» Requirements: The material below contains a line with "Continue the Blender" and a line with "return 0.07 - 0.0105". Copy exactly those two lines and all lines between them.

» Recorded information:
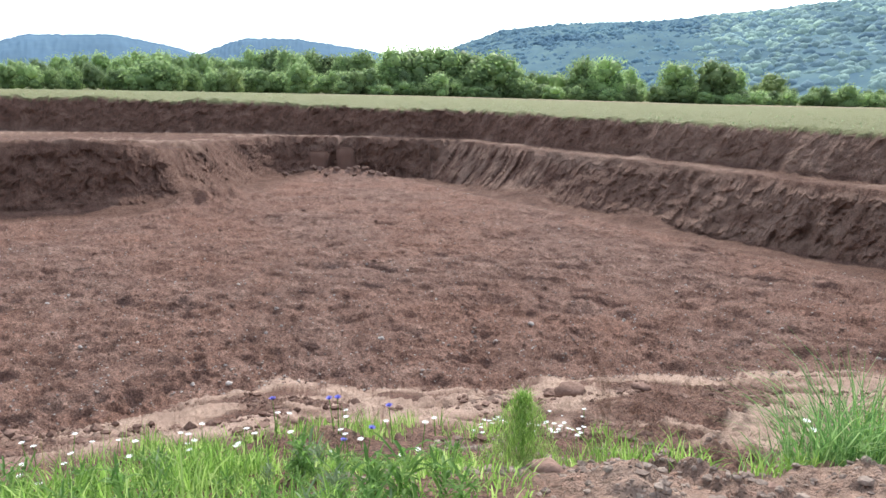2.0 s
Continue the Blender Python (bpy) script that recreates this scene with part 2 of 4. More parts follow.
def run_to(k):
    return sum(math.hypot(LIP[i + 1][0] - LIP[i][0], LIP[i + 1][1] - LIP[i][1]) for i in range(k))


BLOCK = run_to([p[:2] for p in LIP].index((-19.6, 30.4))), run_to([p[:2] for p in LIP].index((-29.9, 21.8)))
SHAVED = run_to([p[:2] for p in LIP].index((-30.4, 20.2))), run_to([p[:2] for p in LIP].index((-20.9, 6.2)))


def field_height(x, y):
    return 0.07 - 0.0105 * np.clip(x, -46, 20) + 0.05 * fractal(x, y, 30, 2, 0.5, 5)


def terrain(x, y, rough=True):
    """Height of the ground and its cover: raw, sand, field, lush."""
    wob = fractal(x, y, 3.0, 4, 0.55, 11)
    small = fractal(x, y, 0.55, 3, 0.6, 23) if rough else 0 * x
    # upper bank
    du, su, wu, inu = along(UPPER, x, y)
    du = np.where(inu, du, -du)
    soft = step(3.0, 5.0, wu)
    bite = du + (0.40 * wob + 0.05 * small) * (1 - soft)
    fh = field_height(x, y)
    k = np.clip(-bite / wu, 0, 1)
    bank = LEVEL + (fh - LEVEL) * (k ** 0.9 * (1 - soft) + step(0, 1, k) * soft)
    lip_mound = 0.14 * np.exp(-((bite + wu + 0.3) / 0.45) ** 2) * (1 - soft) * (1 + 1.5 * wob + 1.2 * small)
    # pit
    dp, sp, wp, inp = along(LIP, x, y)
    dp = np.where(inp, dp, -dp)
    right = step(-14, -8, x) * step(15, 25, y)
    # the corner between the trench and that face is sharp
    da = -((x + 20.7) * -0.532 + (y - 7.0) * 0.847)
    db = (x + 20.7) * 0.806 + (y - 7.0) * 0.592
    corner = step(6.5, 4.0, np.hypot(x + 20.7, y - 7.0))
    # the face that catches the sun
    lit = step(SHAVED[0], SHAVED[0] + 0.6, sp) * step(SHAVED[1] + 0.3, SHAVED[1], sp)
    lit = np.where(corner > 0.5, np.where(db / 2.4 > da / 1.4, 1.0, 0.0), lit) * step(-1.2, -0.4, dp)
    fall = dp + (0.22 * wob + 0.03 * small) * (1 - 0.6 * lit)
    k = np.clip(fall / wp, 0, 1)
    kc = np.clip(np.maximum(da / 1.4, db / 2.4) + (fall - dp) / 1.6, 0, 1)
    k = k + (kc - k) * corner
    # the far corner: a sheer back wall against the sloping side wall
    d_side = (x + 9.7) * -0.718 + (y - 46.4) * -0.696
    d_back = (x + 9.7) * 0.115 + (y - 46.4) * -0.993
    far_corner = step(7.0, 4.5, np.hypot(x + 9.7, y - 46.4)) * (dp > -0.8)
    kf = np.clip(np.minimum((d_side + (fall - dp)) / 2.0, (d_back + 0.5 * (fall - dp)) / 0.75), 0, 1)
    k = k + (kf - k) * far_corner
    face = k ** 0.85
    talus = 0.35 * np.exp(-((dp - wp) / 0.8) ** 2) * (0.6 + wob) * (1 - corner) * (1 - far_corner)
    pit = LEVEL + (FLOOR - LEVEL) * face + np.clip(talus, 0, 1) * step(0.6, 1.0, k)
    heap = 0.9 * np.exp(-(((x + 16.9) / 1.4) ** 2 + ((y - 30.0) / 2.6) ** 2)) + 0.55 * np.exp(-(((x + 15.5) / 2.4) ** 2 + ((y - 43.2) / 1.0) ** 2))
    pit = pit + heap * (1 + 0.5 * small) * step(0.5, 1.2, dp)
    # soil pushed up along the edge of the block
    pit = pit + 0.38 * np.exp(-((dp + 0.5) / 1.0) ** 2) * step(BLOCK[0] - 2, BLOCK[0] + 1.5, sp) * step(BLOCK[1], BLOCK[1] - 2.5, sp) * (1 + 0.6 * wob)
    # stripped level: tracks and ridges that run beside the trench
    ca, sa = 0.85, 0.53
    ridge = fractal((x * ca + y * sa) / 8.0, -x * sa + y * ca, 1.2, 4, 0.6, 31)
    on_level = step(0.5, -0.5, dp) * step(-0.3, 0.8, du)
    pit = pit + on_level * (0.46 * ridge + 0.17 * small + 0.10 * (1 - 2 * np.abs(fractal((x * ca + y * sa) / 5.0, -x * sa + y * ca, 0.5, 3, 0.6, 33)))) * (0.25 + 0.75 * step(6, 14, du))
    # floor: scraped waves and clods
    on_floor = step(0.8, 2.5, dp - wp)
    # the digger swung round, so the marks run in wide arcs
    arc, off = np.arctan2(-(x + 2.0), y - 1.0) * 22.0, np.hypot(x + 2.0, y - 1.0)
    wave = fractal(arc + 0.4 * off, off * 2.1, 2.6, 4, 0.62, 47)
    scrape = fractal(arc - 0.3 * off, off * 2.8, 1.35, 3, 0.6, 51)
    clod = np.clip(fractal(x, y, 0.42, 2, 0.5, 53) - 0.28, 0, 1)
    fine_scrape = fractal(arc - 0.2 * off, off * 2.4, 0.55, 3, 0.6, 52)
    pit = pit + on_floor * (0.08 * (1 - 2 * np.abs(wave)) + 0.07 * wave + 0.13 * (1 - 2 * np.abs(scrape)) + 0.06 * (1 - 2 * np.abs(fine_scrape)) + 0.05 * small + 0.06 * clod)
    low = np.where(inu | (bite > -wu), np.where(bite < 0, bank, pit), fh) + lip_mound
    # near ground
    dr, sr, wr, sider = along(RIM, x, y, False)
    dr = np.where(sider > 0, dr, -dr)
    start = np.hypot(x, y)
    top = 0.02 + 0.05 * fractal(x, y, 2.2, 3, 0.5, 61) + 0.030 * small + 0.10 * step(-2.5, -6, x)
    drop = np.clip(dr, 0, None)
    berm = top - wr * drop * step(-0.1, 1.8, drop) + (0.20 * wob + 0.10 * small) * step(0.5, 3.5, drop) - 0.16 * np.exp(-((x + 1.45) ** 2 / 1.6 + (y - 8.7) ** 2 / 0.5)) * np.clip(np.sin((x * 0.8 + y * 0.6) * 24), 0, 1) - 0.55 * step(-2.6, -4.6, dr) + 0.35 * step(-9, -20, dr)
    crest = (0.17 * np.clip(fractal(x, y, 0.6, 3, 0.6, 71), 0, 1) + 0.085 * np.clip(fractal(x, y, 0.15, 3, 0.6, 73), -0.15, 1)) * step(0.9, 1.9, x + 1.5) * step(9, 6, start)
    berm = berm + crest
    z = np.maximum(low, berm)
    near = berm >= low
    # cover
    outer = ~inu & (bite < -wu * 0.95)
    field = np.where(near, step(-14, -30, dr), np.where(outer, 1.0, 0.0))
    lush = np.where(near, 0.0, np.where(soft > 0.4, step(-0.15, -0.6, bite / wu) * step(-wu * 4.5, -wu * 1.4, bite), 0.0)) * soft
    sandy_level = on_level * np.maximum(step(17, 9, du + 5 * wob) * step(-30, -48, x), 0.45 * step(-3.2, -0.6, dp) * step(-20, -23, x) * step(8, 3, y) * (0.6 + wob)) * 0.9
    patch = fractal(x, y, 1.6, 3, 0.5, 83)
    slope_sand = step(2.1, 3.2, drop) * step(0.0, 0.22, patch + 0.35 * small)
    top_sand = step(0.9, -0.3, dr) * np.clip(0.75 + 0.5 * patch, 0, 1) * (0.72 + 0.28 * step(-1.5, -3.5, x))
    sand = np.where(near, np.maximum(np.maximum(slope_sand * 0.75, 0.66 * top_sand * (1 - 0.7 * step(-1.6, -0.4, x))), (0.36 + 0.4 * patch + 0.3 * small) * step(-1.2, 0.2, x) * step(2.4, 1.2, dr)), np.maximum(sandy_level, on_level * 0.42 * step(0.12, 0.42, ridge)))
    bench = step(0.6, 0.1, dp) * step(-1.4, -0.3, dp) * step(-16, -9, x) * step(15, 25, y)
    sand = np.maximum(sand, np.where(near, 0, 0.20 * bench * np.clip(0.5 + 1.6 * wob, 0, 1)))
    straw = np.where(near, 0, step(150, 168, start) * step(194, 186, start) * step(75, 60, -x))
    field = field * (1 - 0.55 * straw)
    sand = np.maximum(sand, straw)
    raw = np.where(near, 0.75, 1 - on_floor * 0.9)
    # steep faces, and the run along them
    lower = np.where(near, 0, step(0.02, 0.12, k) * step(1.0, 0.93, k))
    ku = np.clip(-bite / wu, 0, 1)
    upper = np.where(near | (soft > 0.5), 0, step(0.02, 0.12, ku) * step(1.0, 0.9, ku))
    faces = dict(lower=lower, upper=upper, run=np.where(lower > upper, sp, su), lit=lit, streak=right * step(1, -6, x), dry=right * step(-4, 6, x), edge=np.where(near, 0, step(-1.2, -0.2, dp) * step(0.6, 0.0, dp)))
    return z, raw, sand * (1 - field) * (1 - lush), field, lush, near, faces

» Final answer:
Continue the Blender Python (bpy) script that recreates this scene with part 2 of 4. More parts follow.
def run_to(k):
    return sum(math.hypot(LIP[i + 1][0] - LIP[i][0], LIP[i + 1][1] - LIP[i][1]) for i in range(k))


BLOCK = run_to([p[:2] for p in LIP].index((-19.6, 30.4))), run_to([p[:2] for p in LIP].index((-29.9, 21.8)))
SHAVED = run_to([p[:2] for p in LIP].index((-30.4, 20.2))), run_to([p[:2] for p in LIP].index((-20.9, 6.2)))


def field_height(x, y):
    return 0.07 - 0.0105 * np.clip(x, -46, 20) + 0.05 * fractal(x, y, 30, 2, 0.5, 5)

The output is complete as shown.